- Instruction: Retype, exactly as written, every line from the one containing "4. More parts follow." down to the one containing "-0.0307), M_HOLE, table)", including both, and nothing else.

- Exercise input:
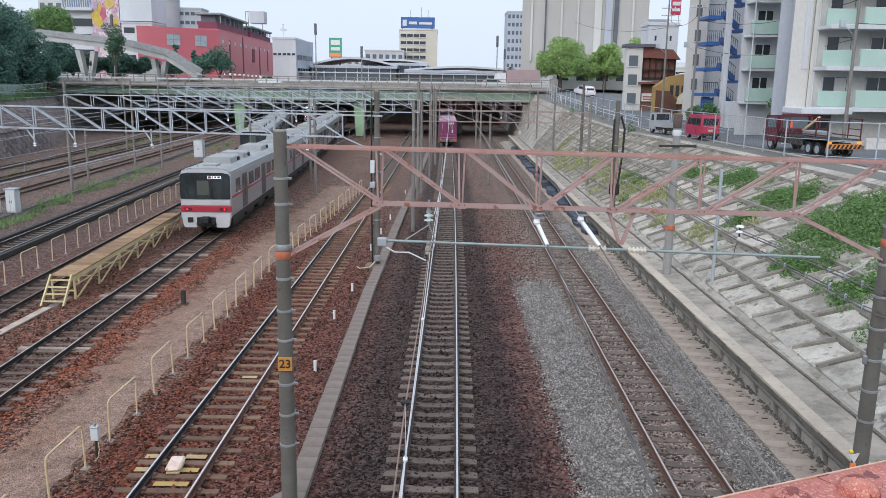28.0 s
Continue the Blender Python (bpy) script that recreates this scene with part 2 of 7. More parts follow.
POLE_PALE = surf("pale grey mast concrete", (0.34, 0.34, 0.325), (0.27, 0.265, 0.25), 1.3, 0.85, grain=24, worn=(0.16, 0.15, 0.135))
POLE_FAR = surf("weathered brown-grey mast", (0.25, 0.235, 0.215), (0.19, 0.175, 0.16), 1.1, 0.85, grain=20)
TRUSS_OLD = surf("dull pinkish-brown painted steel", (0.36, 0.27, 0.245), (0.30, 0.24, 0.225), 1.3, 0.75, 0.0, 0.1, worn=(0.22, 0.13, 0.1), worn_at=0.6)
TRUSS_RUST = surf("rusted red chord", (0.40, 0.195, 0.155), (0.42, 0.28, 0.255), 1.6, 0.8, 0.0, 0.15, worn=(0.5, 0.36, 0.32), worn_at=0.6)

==

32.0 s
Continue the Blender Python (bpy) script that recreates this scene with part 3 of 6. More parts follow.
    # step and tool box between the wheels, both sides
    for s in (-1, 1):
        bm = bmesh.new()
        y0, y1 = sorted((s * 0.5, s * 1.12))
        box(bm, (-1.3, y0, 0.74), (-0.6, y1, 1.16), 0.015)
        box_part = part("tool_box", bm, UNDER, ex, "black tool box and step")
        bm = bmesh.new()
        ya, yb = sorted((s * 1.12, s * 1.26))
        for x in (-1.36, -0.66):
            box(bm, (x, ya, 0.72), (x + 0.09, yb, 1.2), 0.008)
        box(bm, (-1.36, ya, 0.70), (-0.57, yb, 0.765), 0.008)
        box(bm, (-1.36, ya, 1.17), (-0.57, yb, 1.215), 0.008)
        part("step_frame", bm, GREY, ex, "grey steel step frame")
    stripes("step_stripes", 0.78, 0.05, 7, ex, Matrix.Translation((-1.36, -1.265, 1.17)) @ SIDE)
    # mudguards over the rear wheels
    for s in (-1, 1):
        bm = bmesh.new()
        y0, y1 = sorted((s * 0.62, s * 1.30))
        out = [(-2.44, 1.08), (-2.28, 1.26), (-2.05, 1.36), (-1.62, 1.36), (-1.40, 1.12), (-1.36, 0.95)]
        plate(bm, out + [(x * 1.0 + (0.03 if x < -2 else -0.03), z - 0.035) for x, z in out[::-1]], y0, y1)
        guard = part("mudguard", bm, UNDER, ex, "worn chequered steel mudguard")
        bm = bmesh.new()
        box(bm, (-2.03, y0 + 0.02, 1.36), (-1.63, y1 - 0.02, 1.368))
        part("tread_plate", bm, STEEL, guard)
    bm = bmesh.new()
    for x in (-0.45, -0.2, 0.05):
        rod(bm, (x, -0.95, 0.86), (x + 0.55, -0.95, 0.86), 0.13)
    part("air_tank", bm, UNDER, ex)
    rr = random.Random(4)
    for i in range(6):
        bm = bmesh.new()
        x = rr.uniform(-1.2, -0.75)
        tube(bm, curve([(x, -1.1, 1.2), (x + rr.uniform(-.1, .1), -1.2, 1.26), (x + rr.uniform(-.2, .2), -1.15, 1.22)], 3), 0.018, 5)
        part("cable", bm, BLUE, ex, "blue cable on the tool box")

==

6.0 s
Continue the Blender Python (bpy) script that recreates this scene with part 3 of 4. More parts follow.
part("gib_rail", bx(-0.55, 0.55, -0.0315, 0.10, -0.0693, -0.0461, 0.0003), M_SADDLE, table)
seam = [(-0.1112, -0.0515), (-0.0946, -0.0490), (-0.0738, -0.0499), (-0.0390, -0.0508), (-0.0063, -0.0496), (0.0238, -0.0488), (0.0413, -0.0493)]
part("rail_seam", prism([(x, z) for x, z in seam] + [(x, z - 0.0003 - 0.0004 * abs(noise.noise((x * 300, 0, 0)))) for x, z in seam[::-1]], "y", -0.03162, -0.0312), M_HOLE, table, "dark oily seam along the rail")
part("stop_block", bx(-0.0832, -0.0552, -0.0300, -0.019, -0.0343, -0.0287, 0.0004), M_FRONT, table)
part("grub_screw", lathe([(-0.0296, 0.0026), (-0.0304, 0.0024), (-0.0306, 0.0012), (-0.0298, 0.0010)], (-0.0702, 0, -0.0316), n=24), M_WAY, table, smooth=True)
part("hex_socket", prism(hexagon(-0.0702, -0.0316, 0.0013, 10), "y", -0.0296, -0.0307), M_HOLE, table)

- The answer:
Continue the Blender Python (bpy) script that recreates this scene with part 3 of 4. More parts follow.
part("gib_rail", bx(-0.55, 0.55, -0.0315, 0.10, -0.0693, -0.0461, 0.0003), M_SADDLE, table)
seam = [(-0.1112, -0.0515), (-0.0946, -0.0490), (-0.0738, -0.0499), (-0.0390, -0.0508), (-0.0063, -0.0496), (0.0238, -0.0488), (0.0413, -0.0493)]
part("rail_seam", prism([(x, z) for x, z in seam] + [(x, z - 0.0003 - 0.0004 * abs(noise.noise((x * 300, 0, 0)))) for x, z in seam[::-1]], "y", -0.03162, -0.0312), M_HOLE, table, "dark oily seam along the rail")
part("stop_block", bx(-0.0832, -0.0552, -0.0300, -0.019, -0.0343, -0.0287, 0.0004), M_FRONT, table)
part("grub_screw", lathe([(-0.0296, 0.0026), (-0.0304, 0.0024), (-0.0306, 0.0012), (-0.0298, 0.0010)], (-0.0702, 0, -0.0316), n=24), M_WAY, table, smooth=True)
part("hex_socket", prism(hexagon(-0.0702, -0.0316, 0.0013, 10), "y", -0.0296, -0.0307), M_HOLE, table)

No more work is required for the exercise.